**Written problem:** Locate the line bearing "Continue the Blender" in the material below, then reproduce it and each following line up to and including the line bearing "dark steel cross".

**Collected material:**
━━━━━━

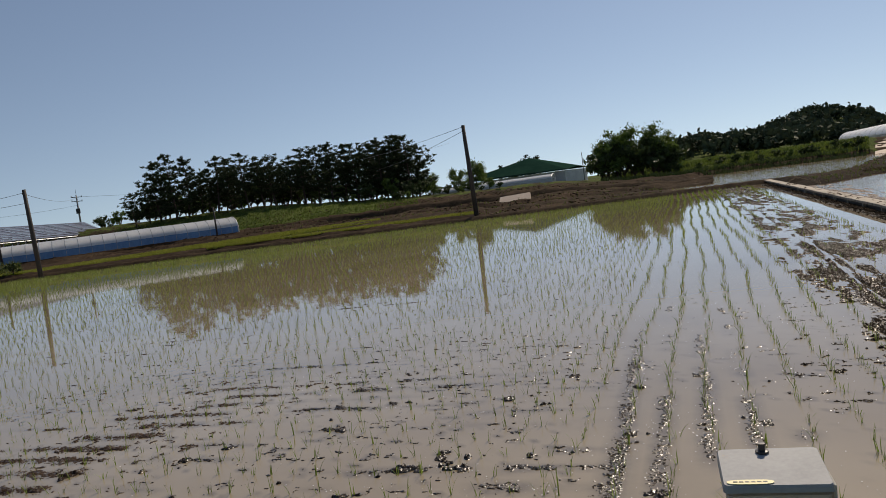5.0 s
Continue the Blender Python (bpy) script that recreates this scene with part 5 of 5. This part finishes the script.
def bars():
    # cross bar with clamps, struts and hooks
    L, R = Vector((1.935, 0.235, 0.562)), Vector((1.905, -0.690, 0.628))
    mid = (L + R) / 2
    d = R - L
    q = Matrix.Translation(mid) @ d.to_track_quat("X", "Z").to_matrix().to_4x4()
    bar = part("cross_bar", boxed(q, d.length, 0.036, 0.036, 0.004), M_STEEL_DARK, machine, "square dark steel cross bar")

    part("mud_film", boxed(q @ Matrix.Translation((-d.length * 0.31, 0, 0.0195)), d.length * 0.33, 0.033, 0.004, 0.0015), M_DRY_MUD, bar, "dried mud on the bar")
    part("mud_film", boxed(q @ Matrix.Translation((d.length * 0.29, 0, 0.0195)), d.length * 0.37, 0.033, 0.004, 0.0015), M_DRY_MUD, bar, "dried mud on the bar")

    def on(u, up=0.0, back=0.0):
        return L.lerp(R, u) + Vector((back, 0, up))
    for u in (0.125, 0.925):
        part("clamp", boxed(Matrix.Translation(on(u)), 0.05, 0.020, 0.055, 0.004), M_STEEL_DARK, bar)
        part("bolt", tubed([on(u, 0.02), on(u, 0.045), on(u, 0.046), on(u, 0.058)], [0.007, 0.007, 0.012, 0.012], 8), M_STEEL, bar)
        part("hanger", boxed(Matrix.Translation(on(u, -0.10)), 0.022, 0.016 if u < 0.5 else 0.022, 0.21, 0.003), M_STEEL_DARK, bar)
    for u in (0.69, 0.805):
        part("pin", tubed([on(u, 0.01), on(u, 0.048)], 0.0065, 8), M_BLACK, bar)
    part("brace", tubed([on(0.14, -0.04), on(0.40, -0.20, -0.02)], 0.0035, 6), M_BLACK, bar)
    part("brace", tubed([on(0.16, -0.055), on(0.37, -0.215, -0.02)], 0.0035, 6), M_BLACK, bar)
    part("brace", tubed([on(0.96, -0.02), on(0.69, -0.175, -0.02)], 0.004, 6), M_BLACK, bar)
    part("brace", tubed([on(0.83, -0.135), on(0.70, -0.185, -0.02)], 0.004, 6), M_BLACK, bar)
    part("cable", tubed([on(0.53, -0.07), on(0.535, -0.14), on(0.505, -0.20), on(0.48, -0.24)], 0.006, 8), M_BLACK, machine, "black hanging cable")
    # long rail behind the seedling mats
    A, B = Vector((1.60, 0.33, 0.620)), Vector((1.60, -1.18, 0.640))
    rl = part("rail", tubed([A + Vector((0, 0, 0.008)), B + Vector((0, 0, 0.008))], 0.0085, 8), M_WHITE_WALL, machine, "thin muddy steel rail")
    for u in (0.27, 0.46, 0.62, 0.80, 0.93):
        p = A.lerp(B, u)
        part("pin", tubed([p - Vector((0.01, 0, 0.03)), p + Vector((0.01, 0.004, 0.022))], 0.003, 6), M_WHITE, rl)
    A2, B2 = Vector((1.63, -0.20, 0.600)), Vector((1.63, -0.60, 0.615))
    part("rail_guard", boxed(Matrix.Translation((A2 + B2) / 2), 0.02, 0.40, 0.03, 0.004), M_STEEL_DARK, machine)
    part("pad", boxed(pose(1.72, 0.015, 0.555), 0.05, 0.085, 0.035, 0.01), M_STEEL_DARK, machine, "worn grey rubber pad")
    for y, z in ((-0.365, 0.70), (-0.765, 0.72)):
        b = bmesh.new()
        polygon_prism(b, pose(1.60, y + 0.004, z - 0.005, 0, 0, 90) @ pose(0, 0, 0, 0, -7, 0), [(-0.010, -0.04), (-0.009, 0.042), (-0.004, 0.060), (0.004, 0.062), (0.008, 0.05), (0.010, -0.04)], 0.007)
        c = part("planting_arm", b, M_BLADE, machine, "blue-grey steel planting arm with muddy joint")
        k = bmesh.new()
        bmesh.ops.create_icosphere(k, subdivisions=2, radius=0.026, matrix=pose(1.588, y - 0.010, z - 0.040) @ Matrix.Diagonal((0.9, 1.0, 0.85, 1)))
        tube(k, [(1.585, y + 0.016, z - 0.034), (1.585, y - 0.044, z - 0.044)], 0.016, 10)
        for v in k.verts:
            v.co += Vector((0, 1, 1)) * 0.004 * math.sin(v.co.y * 310 + v.co.z * 270)
        part("knuckle", k, M_DRY_MUD, c, "mud-caked joint")
        part("shaft", tubed([(1.585, y - 0.014, z - 0.050), (1.578, y - 0.022, z - 0.10), (1.572, y - 0.030, z - 0.19)], [0.013, 0.015, 0.013], 10), M_BLADE, c, smooth=True)
    pl = bmesh.new()
    polygon_prism(pl, pose(1.66, -0.655, 0, 0, 0, 90), [(-0.013, 0.60), (-0.013, 0.70), (-0.006, 0.712), (0.006, 0.712), (0.013, 0.70), (0.013, 0.60)], 0.006)
    tab = part("tab", pl, M_BLACK, machine, "black holed steel tab")
    part("hole", tubed([(1.655, -0.655, 0.695), (1.645, -0.655, 0.695)], 0.006, 10), M_STEEL, tab)


bars()


def mats():
    """Seedling mats on the sloping platform."""
    def up(u, y):
        return Vector((1.53 - 0.55 * u, y, 0.50 + 0.42 * u))
    t = bmesh.new()
    for y0, y1 in ((-1.25, -0.62), (-0.60, 0.03), (0.05, 0.68)):
        a = [up(0, y0), up(0, y1), up(1, y1), up(1, y0)]
        vt = [t.verts.new(p) for p in a] + [t.verts.new(p - Vector((0.02, 0, 0.03))) for p in a]
        for f in ((0, 1, 2, 3), (4, 5, 6, 7), (0, 1, 5, 4), (1, 2, 6, 5), (2, 3, 7, 6), (3, 0, 4, 7)):
            t.faces.new([vt[i] for i in f])
    part("platform", t, M_STEEL, machine, "seedling platform")
    r = np.random.RandomState(9)
    n = 12500
    u, y = r.uniform(0.02, 1, n), r.uniform(-1.22, 0.66, n)
    x, z = 1.53 - 0.55 * u, 0.505 + 0.42 * u
    v, f = blade_block(x, y, z, r.uniform(0.085, 0.165, n), 1.15, 3, 3, 0.0056, r)
    g = big_mesh("seedling_mat", v, f, M_RICE_LUSH)
    g.parent = machine
    tagged(g, "lush bright green rice seedling mat", kind="stuff")


mats()


def rack():
    """Arm of the spare seedling rack beside the driver."""
    # local x along the arm, z up, y away from the eye
    RM = pose(-0.193, 1.175, 1.555, 0, 2.6, 3) @ Matrix.Diagonal((0.82, 0.82, 0.86, 1))
    b = bmesh.new()
    box(b, RM @ pose(-0.005, 0, -0.001), 0.182, 0.026, 0.022, 0.003)
    box(b, RM @ pose(-0.045, -0.006, 0.0085), 0.105, 0.028, 0.004, 0.001)
    box(b, RM @ pose(-0.035, -0.010, -0.0115), 0.130, 0.016, 0.004, 0.001)
    box(b, RM @ pose(-0.050, -0.014, -0.002), 0.100, 0.003, 0.006, 0.001)
    arm = part("rack_arm", b, M_CREAM, machine, "muddy cream plastic rack arm")
    c = bmesh.new()
    polygon_prism(c, RM @ pose(0, -0.002, 0), [(-0.163, 0.010), (-0.158, 0.016), (-0.122, 0.014), (-0.118, 0.016), (-0.118, -0.026), (-0.150, -0.027), (-0.162, -0.024)], 0.030)
    box(c, RM @ pose(-0.140, -0.019, 0.002), 0.040, 0.004, 0.003)
    part("end_clamp", c, M_CREAM, arm)
    c = bmesh.new()
    polygon_prism(c, RM @ pose(0, -0.006, 0), [(-0.119, 0.025), (-0.110, 0.027), (-0.101, 0.020), (-0.094, 0.010), (-0.097, -0.012), (-0.104, -0.022), (-0.119, -0.023)], 0.044)
    part("flange", c, M_CREAM, arm)
    part("flange_bolt", tubed([RM @ Vector((-0.110, -0.004, 0.024)), RM @ Vector((-0.110, -0.004, 0.031))], 0.006, 8), M_BLACK, arm)
    c = tubed([RM @ Vector((0.0295, -0.010, -0.0235)), RM @ Vector((0.0295, -0.010, -0.021)), RM @ Vector((0.0295, -0.010, 0.022)), RM @ Vector((0.0295, -0.010, 0.024))], [0.0165, 0.0185, 0.0185, 0.0165], 20)
    part("collar", c, M_CREAM, arm)
    part("collar_rib", boxed(RM @ pose(0.022, -0.022, 0.003), 0.055, 0.026, 0.0025, 0.0008), M_CREAM, arm)
    c = bmesh.new()
    polygon_prism(c, RM @ pose(0, -0.013, 0), [(0.048, 0.008), (0.066, 0.009), (0.070, 0.016), (0.080, 0.016), (0.086, 0.012), (0.086, -0.010), (0.048, -0.012)], 0.006)
    polygon_prism(c, RM @ pose(0, -0.016, 0), [(0.062, -0.010), (0.086, -0.010), (0.086, -0.028), (0.076, -0.028), (0.070, -0.019)], 0.005)
    lug = part("lug", c, M_CREAM, arm)
    part("lug_hole", boxed(RM @ pose(0.080, -0.019, -0.023), 0.006, 0.003, 0.004), M_BLACK, lug)
    c = bmesh.new()
    polygon_prism(c, RM @ pose(0, -0.002, 0), [(0.086, 0.005), (0.096, 0.019), (0.118, 0.020), (0.130, 0.008), (0.132, -0.026), (0.106, -0.025), (0.094, -0.012)], 0.008)
    polygon_prism(c, RM @ pose(0, -0.008, 0), [(0.130, 0.018), (0.135, 0.018), (0.135, -0.027), (0.130, -0.027)], 0.036)
    box(c, RM @ pose(0.110, -0.012, 0.000), 0.048, 0.030, 0.003, 0.001)
    part("end_cup", c, M_CREAM, arm)
    part("rubber_block", boxed(RM @ pose(-0.045, 0.0, -0.0205), 0.028, 0.02, 0.016, 0.003), M_BLACK, arm, "black rubber block")
    part("lever", tubed([RM @ Vector((-0.012, 0, -0.010)), RM @ Vector((-0.012, 0, -0.032)), RM @ Vector((-0.019, 0, -0.038)), RM @ Vector((-0.10, -0.006, -0.041)), RM @ Vector((-0.20, -0.012, -0.049)), RM @ Vector((-0.46, -0.02, -0.058))], [0.004, 0.0052, 0.0050, 0.0042, 0.0050, 0.0046], 8), M_RUSTY, arm, "thin muddy lever rod")
    p = RM @ Vector((-0.46, -0.02, -0.055))
    part("rack_post", tubed([p, (p.x, p.y, 0.55)], 0.02, 10), M_STEEL_DARK, machine)
    # white rounded lever end close by
    part("lever_knob", tubed([(0.386, 0.572, 1.379), (0.3875, 0.571, 1.378), (0.3915, 0.5685, 1.3745), (0.398, 0.564, 1.3685), (0.412, 0.556, 1.356), (0.438, 0.538, 1.334)], [0.005, 0.0095, 0.0135, 0.0148, 0.0148, 0.0138], 14), M_WHITE, machine, "white rounded lever end", smooth=True)


rack()


def chassis():
    """Deck and wheels below the driver's place."""
    part("deck", boxed(pose(-0.1, 0.0, 0.52), 2.0, 1.3, 0.06, 0.02), M_STEEL_DARK, machine, "steel deck")
    part("deck_beam", boxed(pose(-0.65, 1.0, 0.55), 0.12, 0.9, 0.06, 0.01), M_STEEL_DARK, machine)
    part("deck_beam", boxed(pose(0.4, 0.75, 0.53), 0.12, 0.5, 0.05, 0.01), M_STEEL_DARK, machine)
    part("tow_beam", boxed(pose(1.05, -0.2, 0.42), 0.8, 0.1, 0.08, 0.01), M_STEEL_DARK, machine)
    part("lever_stem", tubed([(0.438, 0.538, 1.334), (0.52, 0.50, 0.54)], 0.010, 8), M_STEEL_DARK, machine)
    for x, y in ((-0.8, 0.62), (-0.8, -0.62), (0.5, 0.62), (0.5, -0.62)):
        w = part("wheel", tubed([(x, y - 0.05, 0.30), (x, y + 0.05, 0.30)], 0.40, 22), M_BLACK, machine)
        part("hub", tubed([(x, y - 0.07, 0.30), (x, y + 0.07, 0.30)], 0.10, 12), M_STEEL_DARK, w)


chassis()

━━━━━━

**Response to this task:**
Continue the Blender Python (bpy) script that recreates this scene with part 5 of 5. This part finishes the script.
def bars():
    # cross bar with clamps, struts and hooks
    L, R = Vector((1.935, 0.235, 0.562)), Vector((1.905, -0.690, 0.628))
    mid = (L + R) / 2
    d = R - L
    q = Matrix.Translation(mid) @ d.to_track_quat("X", "Z").to_matrix().to_4x4()
    bar = part("cross_bar", boxed(q, d.length, 0.036, 0.036, 0.004), M_STEEL_DARK, machine, "square dark steel cross bar")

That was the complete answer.